O que representa Lamartine Babo para a nova geração e qual a influência dele para a construção de MPB?
As novas gerações não conhecem Lamartine Babo, mesmo cantando os hinos de times de futebol do Rio de Janeiro que ele compôs, praticamente todos. Lamartine foi um dos mais ecléticos artistas, principalmente na década de 1930. Sem ele o carnaval não seria o mesmo, pois era um artista popular, com suas marchinhas, onde estão presentes a alegria, a irreverência e muito humor.

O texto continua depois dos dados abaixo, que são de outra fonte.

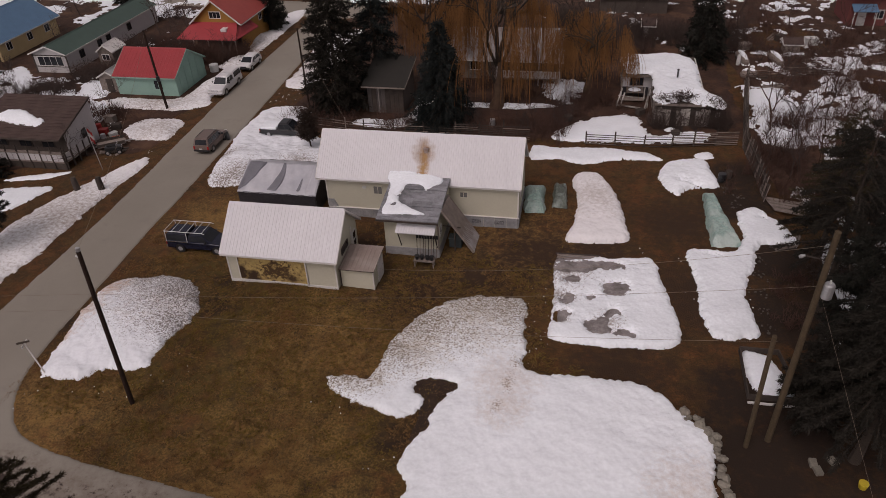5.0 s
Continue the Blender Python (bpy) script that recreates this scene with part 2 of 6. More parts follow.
POLE_WOOD = material("creosoted_pole", (0.033, 0.021, 0.017), 0.35, 2.0, 14.0, 0.95, 0.4, spec=0.1)
POLE_BROWN = material("cedar_pole", (0.075, 0.053, 0.031), 0.35, 2.0, 14.0, 0.9, 0.5)
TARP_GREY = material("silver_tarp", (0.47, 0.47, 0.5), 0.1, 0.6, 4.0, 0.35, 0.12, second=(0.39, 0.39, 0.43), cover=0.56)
# darker copy of the silver tarp: the shade in its sags as colour
TARP_SAG_SHADE = material("shaded_silver_tarp", (0.17, 0.17, 0.19), 0.12, 0.8, 5.0, 0.3, 0.12)
TARP_DARK = material("black_tarp", (0.035, 0.033, 0.038), 0.4, 1.0, 5.0, 0.45, 0.3)
# the paler second tone puts highlights of the wrinkles into the colour
TARP_GREEN = material("green_tarp", (0.26, 0.37, 0.335), 0.35, 1.5, 7.0, 0.35, 1.0, second=(0.42, 0.5, 0.47), cover=0.53, bumpscale=3.0)
PANE_PALE = material("curtained_glass", (0.16, 0.155, 0.15), 0.2, 2.0, 6.0, 0.15, 0.0, spec=0.4)
STEEL = material("galvanised_steel", (0.42, 0.42, 0.43), 0.12, 2.0, 12.0, 0.4, 0.05, metal=0.6)
RUBBER = material("rubber", (0.02, 0.02, 0.02), 0.2, 3.0, 20.0, 0.85, 0.1)
NEEDLE = material("conifer_needles", (0.012, 0.0115, 0.008), 0.5, 0.7, 9.0, 0.8, 0.0)
NEEDLE_WARM = material("cedar_needles", (0.016, 0.013, 0.009), 0.5, 0.7, 9.0, 0.8, 0.0)
NEEDLE_OLIVE = material("olive_needles", (0.044, 0.035, 0.019), 0.5, 0.7, 9.0, 0.85, 0.0, spec=0.1)
BROWN_LEAF = material("brown_leaves", (0.04, 0.025, 0.018), 0.5, 0.7, 9.0, 0.85, 0.0)
NEEDLE_BLUE = material("spruce_needles", (0.013, 0.017, 0.016), 0.45, 0.7, 9.0, 0.8, 0.0)
WILLOW_BARK = material("willow_bark", (0.1, 0.062, 0.04), 0.4, 1.5, 16.0, 0.95, 0.6)
BARK = material("bark", (0.05, 0.038, 0.03), 0.4, 1.5, 16.0, 0.95, 0.6)
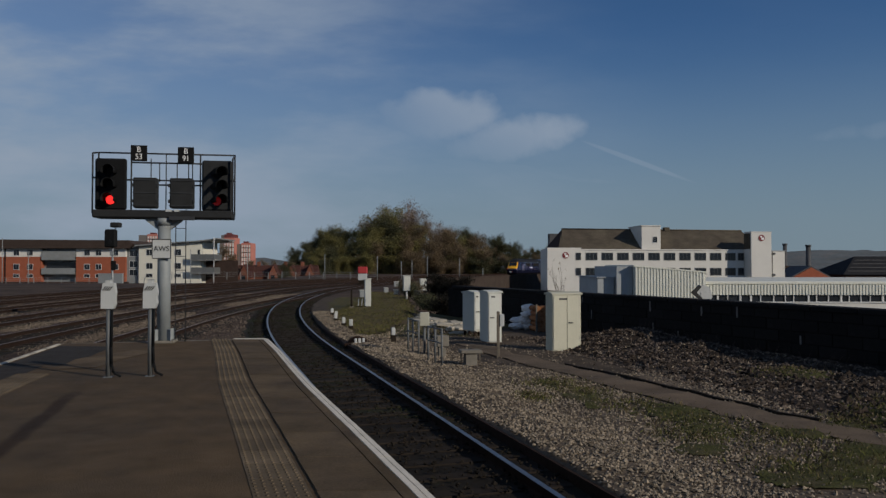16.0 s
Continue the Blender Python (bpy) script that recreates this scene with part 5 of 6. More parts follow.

Qual é a maior dificuldade enfrentada pelos escritores, hoje, num país de poucos e raros leitores?
Apesar de vivermos num mundo virtual, felizmente ainda temos um número razoável de leitores que preferem livros impressos. Prova disso é o número elevado de grandes livrarias que ainda existem. Porém, colocar um livro nessas livrarias ainda é o grande desafio. Acredito ainda que livros pequenos e de fácil interpretação serão aqueles que terão mais aceitação nesse mundo onde as pessoas procuram otimizar cada vez mais o tempo.

Em quanto tempo ficou pronto o livro? Como foi o processo criativo?
Foram quatro anos de trabalho, entre pesquisa, elaboração dos textos e editoração. Mesmo sendo uma ficção, ela foi baseada em fatos reais. Portanto, a espinha dorsal da história foi mantida, com seus personagens e particularidades. Foi necessário muito cuidado para que a ficção não deturpasse a realidade. Foi extremamente prazeroso mergulhar nesse universo da música e de realidades tão distintas, ou seja, da capital federal a uma cidadezinha perdida entre as montanhas de Minas.

Em que medida a memória serve como combustível para a criação artística?

Qualquer acontecimento serve de inspiração para que o artista extraia dele uma grande história. Isso ocorre na música, teatro, cinema ou literatura. Essa história, que conto em forma de romance, é nacionalmente conhecida. Portanto, era necessário resgatá-la, fazendo uma releitura principalmente para as gerações que não a conhecem.